Laying here with a pup to my left (he had the decency to stay in his own bed), and the one you see here to my right.  I’m drinking my modified coffee, and thinking about last night.  I went to the Lake Lewisville Symphony last night.  Another unusual event for me, attending a symphony, but I really did go.  That alone is probably enough to make the earth quake more than a scantily clad woman.  Is that not the most ridiculous thing you’ve ever heard?  Well, unless you go to the other end of the spectrum to Pat Robertson’s explanation for Haiti’s troubles.  How did I get so far off topic?

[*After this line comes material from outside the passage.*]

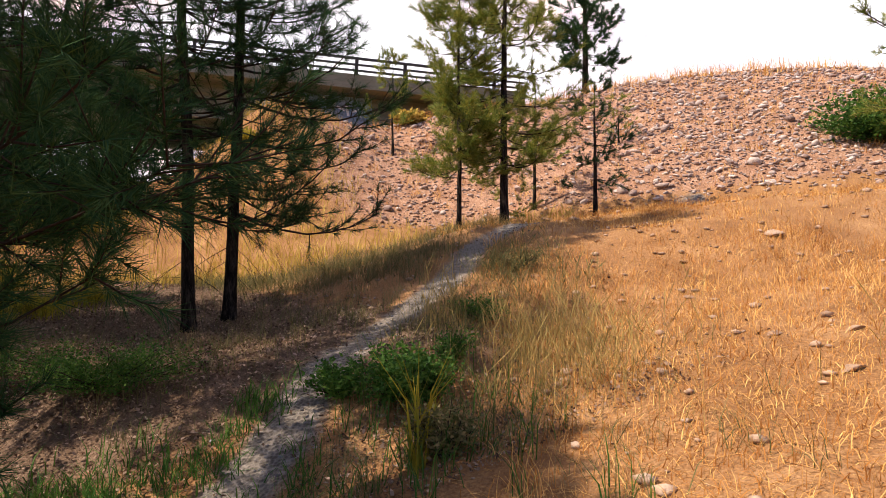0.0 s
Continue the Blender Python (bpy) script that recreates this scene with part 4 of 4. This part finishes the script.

Guess I’m not so far off.  Last night, the symphony was a benefit for Daniel Pearl, the journalist who was tortured and killed by extremists in Pakistan in 2002.  I believe that attitudes like the above, as ridiculous as they seem, are the driving force behind such hateful and unfathomable acts such as the Daniel Pearl murder.  There are some really unbalanced people in this world, and a little trash talk is all they need to behave abominably.  Last night’s performance, sponsored by the Daniel Pearl Foundation, was an attempt to bring people together through the power of music.  To bridge the gap, close the divide, remind us that we are all brothers and sisters despite our differences.  Lofty goals, and I’d say in that room last night, it was a successful endeavor.  Trouble is, I doubt any extremists were in attendance, but still, it’s all goodness.  Daniel Pearl’s father, Judea Pearl, spoke of his son and the Foundation’s goals of freedom and equality for all.  World peace, if you will.  I wasn’t the only one whose eyes misted over. 

Oh, and the music was beautiful.  Last night was all strings and choral.  Daniel Pearl was apparently an accomplished violinist.  The last half of the concert was a piece commissioned by the Daniel Pearl Foundation and written by a composer right here in Lewisville, Texas.  Accompanying the strings were five high school choirs from our school district.  So, now we get down to the bare bones, the reason I was at the symphony.  To hear my baby boy Alex sing, along with 300 other high school kids.  Yes, my kids are responsible for my cultural education.  I can’t take any of the credit!

A few notes (♫) on attending the symphony.  As you know, I won’t go away without making fun of something.  Am I the only toe-tapper out there?  Are all symphony-goers sit up straight, don’t act like you’re enjoying it, and for God’s sake try to look intellectual types?  Am I being intolerant?  I guess I’ve been to too many rock concerts and clubs where people truly lose all semblance of social appropriateness.  In other words, they let it all hang out.   I’d like to think there’s a happy medium, and that it’s ok for me to express enjoyment if I stay keenly aware that I’m not at a U2 concert.  Which is to say, I was getting into the music.  Oh all right, not full-out chair-dancing, but you know, nodding my head in time, and light, but respectable, foot tapping.  The place was packed.  In my line of sight, I only saw one person, save the conductor (who was so animated he was practically a cartoon, in a good way!) and the musicians, that moved any body part at all …  and that was from his neck up.  My bet he was a choir parent.

I must confess, I Facebooked before, during intermission, and after the concert.  Had to brag about being at the Symphony, you know.  My phone was on silent and in my purse during the performance, so don’t get your panties in a wad.  Hey, I’ve got some class, you know.

When it was over it was obvious how much everyone had enjoyed it, in spite of their stoicism.  Lots of clapping, standing up, sitting down, standing up again, sitting down again, clapping all the while, but as you would expect, minus the hoots and hollers and whistles you would hear at a rock concert.  So, perhaps it was just a more serene, sophisticated type of enjoyment.  Yeah.  Afterwards, the lady sitting next to me asked, do you know someone performing in the choir tonight?  I guess it was obvious that I’m not a season ticket holder.  Wonder what gave that away?  Hmmm … was it my lack of symphony-esque attire (I wore a cute short-sleeved turquoise top, white pants and flats),  my Facebooking between acts, or the toe-tapping?